If your business is growing quickly, turns receivables slowly or operates in an industry that banks are traditionally reluctant to lend to, you know that factoring may be your only option to obtain working capital. On the other hand, you may have spent weeks studying all of your options for financing your business and have decided that factoring might be right for you because it is easy, has very little paperwork compared to traditional financing, and is based on the credit of your customers rather than yours. Either way, there are a few things you need to understand about factoring before you jump in head first.
Keep in mind that there are many benefits to factoring. However the first thing you need to know about factoring is that it will generally cost your business more than traditional financing. When a factor buys your invoice at a discount, the discount percentage may not sound too bad. However, keep in mind that the discount rate multiplied by the turn ratio equals the effective interest rate you are paying by factoring. For example, if a factor buys your invoice at a 1.5% discount for 30 days, you are effectively paying 18% interest (1.5% x turn ratio of 12, which is calculated by dividing 30 into 365 days).

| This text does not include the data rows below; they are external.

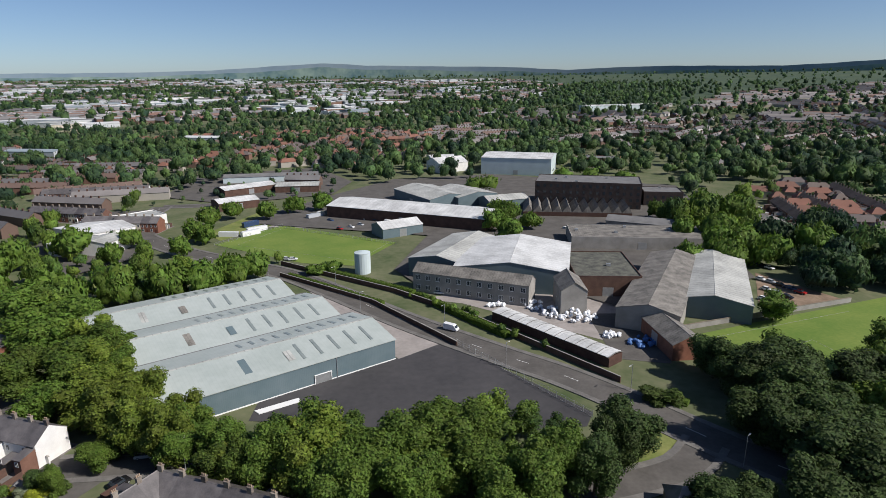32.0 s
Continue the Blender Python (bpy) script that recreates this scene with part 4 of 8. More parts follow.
def canopy(q0, q1, n):
    """A long low range under a white sheet roof in many short bays."""
    m, w = along(q0, q1)
    claim(m, w, 8)
    root = thing("industrial_building", "long low range with white ribbed sheet roof", "building", m)
    part("wall", box(bmesh.new(), -w / 2, w / 2, -3.2, 3.2, 0, 2.8), "brickdark", root)
    for i in range(n):
        a, b = -w / 2 + w * i / n, -w / 2 + w * (i + 1) / n
        pts = [(-3.6, 2.85), (-3.6, 2.95), (-1.6, 3.55), (0.4, 3.75), (3.6, 3.3), (3.6, 3.2), (0.4, 3.65), (-1.6, 3.45)]
        part("roof_bay", prism(bmesh.new(), pts[::-1], a + 0.06, b - 0.06), "whitemetal", root)
        part("rib", prism(bmesh.new(), [(y, z + (0.14 if k < 5 else -0.02)) for k, (y, z) in enumerate(pts)][::-1], a - 0.07, a + 0.055), "felt", root)


# ---- boundaries ----
def hedge(q0, q1, h, w, material):
    """A clipped hedge: a rounded bank with loose leaf tufts."""
    d = Vector(q1) - Vector(q0)
    n = d.length
    m = pose((q0[0] + q1[0]) / 2, (q0[1] + q1[1]) / 2, 0.02, 0, 0, math.degrees(math.atan2(d.y, d.x)))
    rnd = random.Random(int(abs(q0[0] * 7 + q0[1])))
    bm = bmesh.new()
    prism(bm, [(-w / 2, 0), (w / 2, 0), (w / 2, h * 0.75), (w * 0.3, h * 0.95), (-w * 0.3, h * 0.95), (-w / 2, h * 0.75)], -n / 2, n / 2)
    for _ in range(int(n * (2 * h + w) * 9)):
        x = rnd.uniform(-n / 2, n / 2)
        s = rnd.choice((-1, 1, 0))
        p = Vector((x, s * w * 0.52, rnd.uniform(0.1, h * 0.9))) if s else Vector((x, rnd.uniform(-w / 2, w / 2), h * rnd.uniform(0.86, 1.06)))
        u = Vector((rnd.uniform(-1, 1), rnd.uniform(-1, 1), rnd.uniform(-1, 1))).normalized()
        v = u.orthogonal().normalized()
        k = rnd.uniform(0.12, 0.26)
        bm.faces.new([bm.verts.new(q) for q in (p - u * k, p + v * k, p + u * k, p - v * k)])
    gold = material == "goldhedge"
    root = thing("hedge", "tall golden yellow clipped conifer hedge" if gold else "clipped green garden hedge", "hedge", m)
    part("foliage", bm, material, root)


def fence(q0, q1, h, material):
    """A boundary of panels between posts, or a wall with a coping."""
    d = Vector(q1) - Vector(q0)
    n = d.length
    if n < 1:
        return
    m = pose((q0[0] + q1[0]) / 2, (q0[1] + q1[1]) / 2, 0.02, 0, 0, math.degrees(math.atan2(d.y, d.x)))
    if material in ("wood", "pvc", "steel"):
        what = {"wood": "brown timber panel garden fence", "pvc": "white painted garden fence", "steel": "grey steel mesh fence on posts"}[material]
        root = thing("fence", what, "fence", m)
        k = max(1, round(n / (1.9 if n < 25 else 3.0)))
        for i in range(k + 1):
            part("post", box(bmesh.new(), -n / 2 + n * i / k - 0.06, -n / 2 + n * i / k + 0.06, -0.06, 0.06, 0, h + 0.1), material, root)
        if material == "steel":
            for z in (0.1, h * 0.5, h - 0.1):
                part("rail", box(bmesh.new(), -n / 2, n / 2, -0.025, 0.025, z, z + 0.05), material, root)
        else:
            for i in range(k):
                part("panel", box(bmesh.new(), -n / 2 + n * i / k + 0.062, -n / 2 + n * (i + 1) / k - 0.062, -0.03, 0.03, 0.05, h), material, root)
    else:
        words = {"brick": "low red brick garden wall", "white": "white rendered yard wall", "stone": "old dark stone boundary wall", "brickdark": "dark brick boundary wall beside the road", "concrete": "grey concrete panel boundary wall"}
        root = thing("boundary_wall", words[material], "wall", m)
        part("wall", box(bmesh.new(), -n / 2, n / 2, -0.14, 0.14, 0, h), material, root)
        part("coping", box(bmesh.new(), -n / 2, n / 2, -0.2, 0.2, h + 0.002, h + 0.12), "concrete" if material != "concrete" else "stone", root)


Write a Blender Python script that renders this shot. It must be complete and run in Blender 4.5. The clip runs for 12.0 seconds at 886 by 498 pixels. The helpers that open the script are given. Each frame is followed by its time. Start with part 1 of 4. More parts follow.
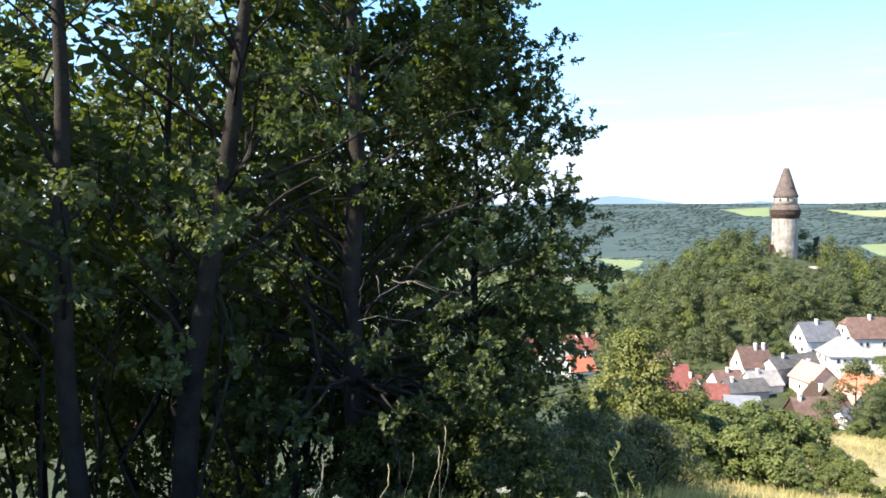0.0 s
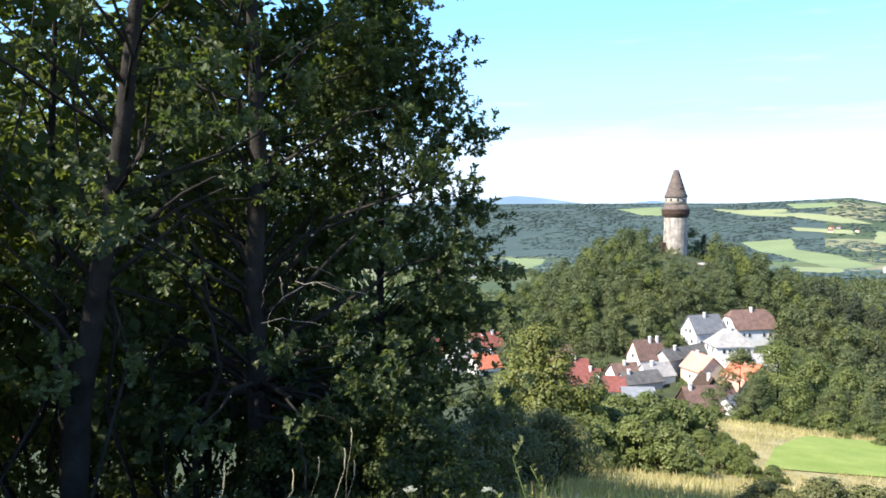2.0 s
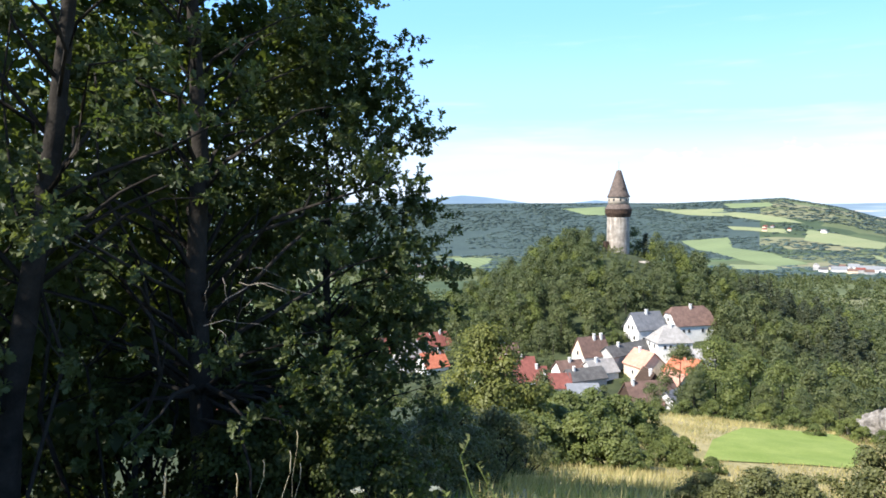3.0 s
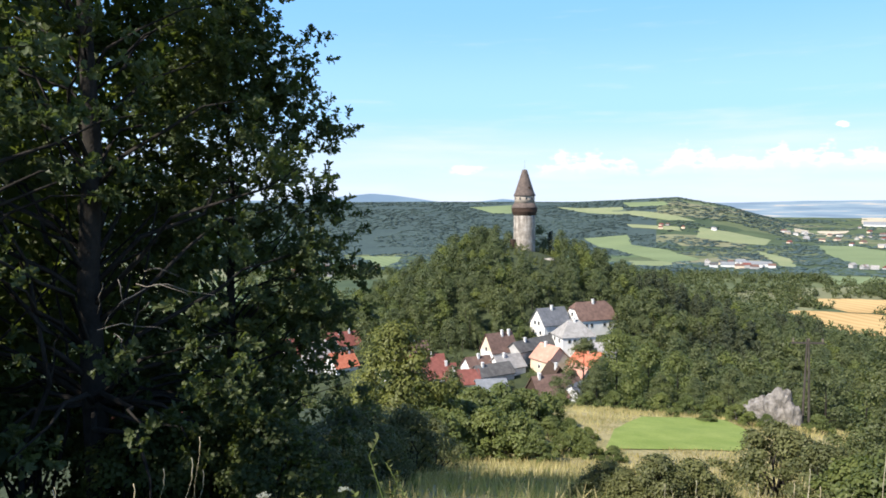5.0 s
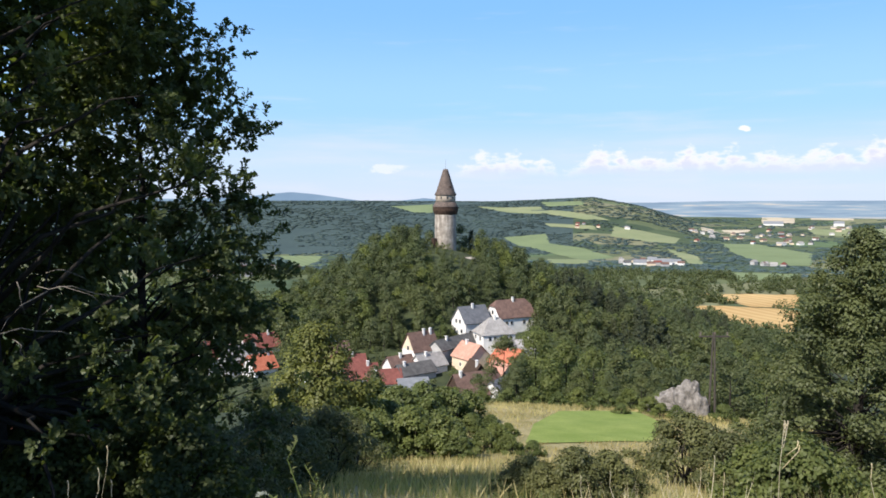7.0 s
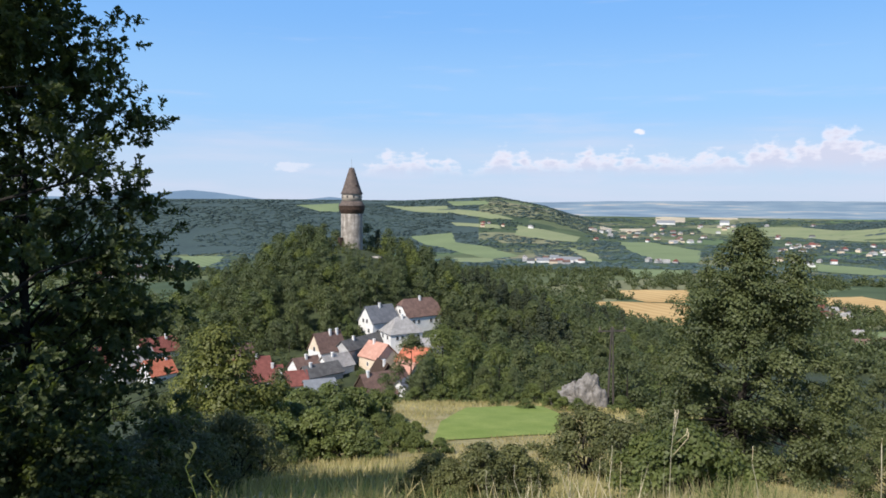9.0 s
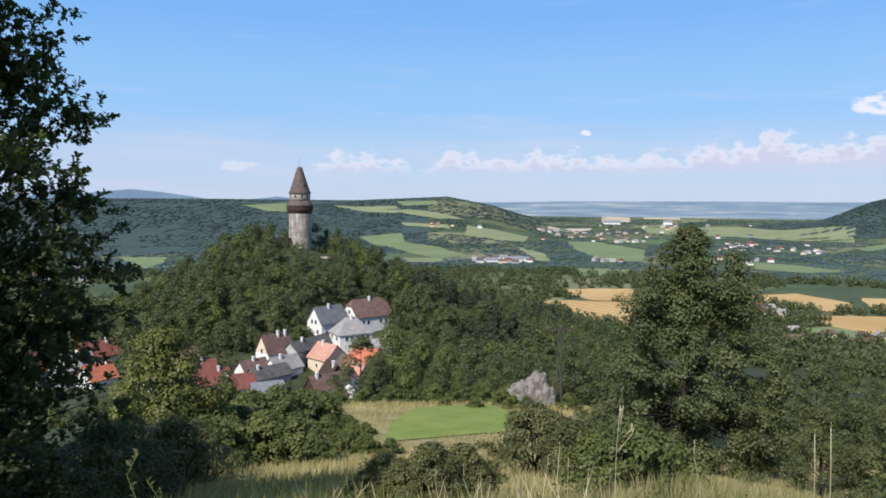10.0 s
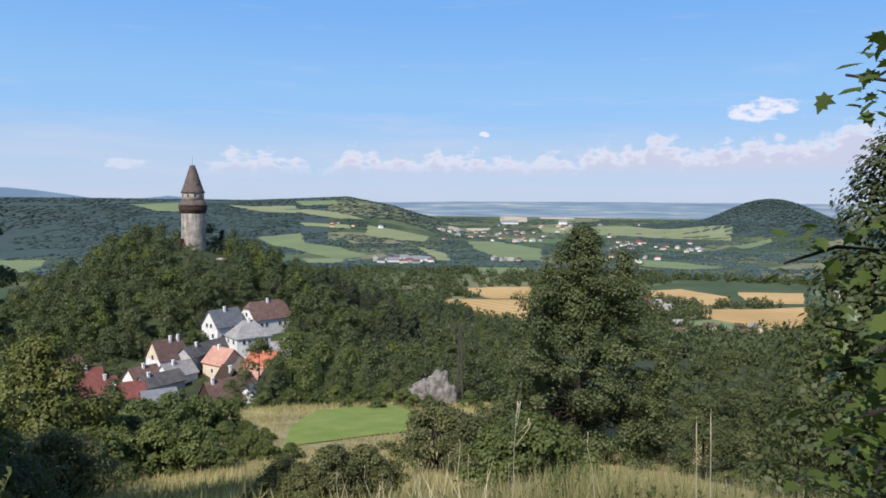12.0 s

And obviously the higher the discount rate or the shorter the terms, the effective interest you pay increases.
Second, factoring companies generally don’t explain their fees in terms of interest rates. Technically, factoring fees is not interest; it is a fee. A factor is not going to sit you down and let you know that they are effectively charging you 18, 24 or 36 perecnt interest. It is not in their best interest to do that.
Third, make sure you understand what type of factoring facility you are entering into. Generally, your options will be to factor with or without recourse. If you factor without recourse, once you have sold your invoice to the factor, you are not liable if your customer fails to make payment to the factor. If you factor with recourse and your customer fails to pay the factor, you will most likely be obligated to pay the factor for the invoice or replace it with a new invoice at no cost to the factor. Before entering into a contract with a factor, be sure you understand if you are entering into a recourse or nonrecourse agreement and know exactly what the terms are.
Finally, make sure that when you select a factor to work with you are comfortable with them. Some factors only look out for their own interests and try to take advantage of those who don’t understand the process that well. A good factor will view his relationship with his clients as a partnership. The relationship has to be a win-win relationship. A good, reputable factor will not try and hide the true cost of factoring from his clients and will often times encourage his clients to develop a financial plan so the client won’t have to factor any longer than necessary. A good factor understands that if he treats his clients with fairness and professionalism, his clients will ultimately recommend him to others.
Factoring may be your financing option of choice, or it may be your only option. Regardless of your reason for choosing to factor, it is best to know all the facts and circumstances before entering into a factoring agreement.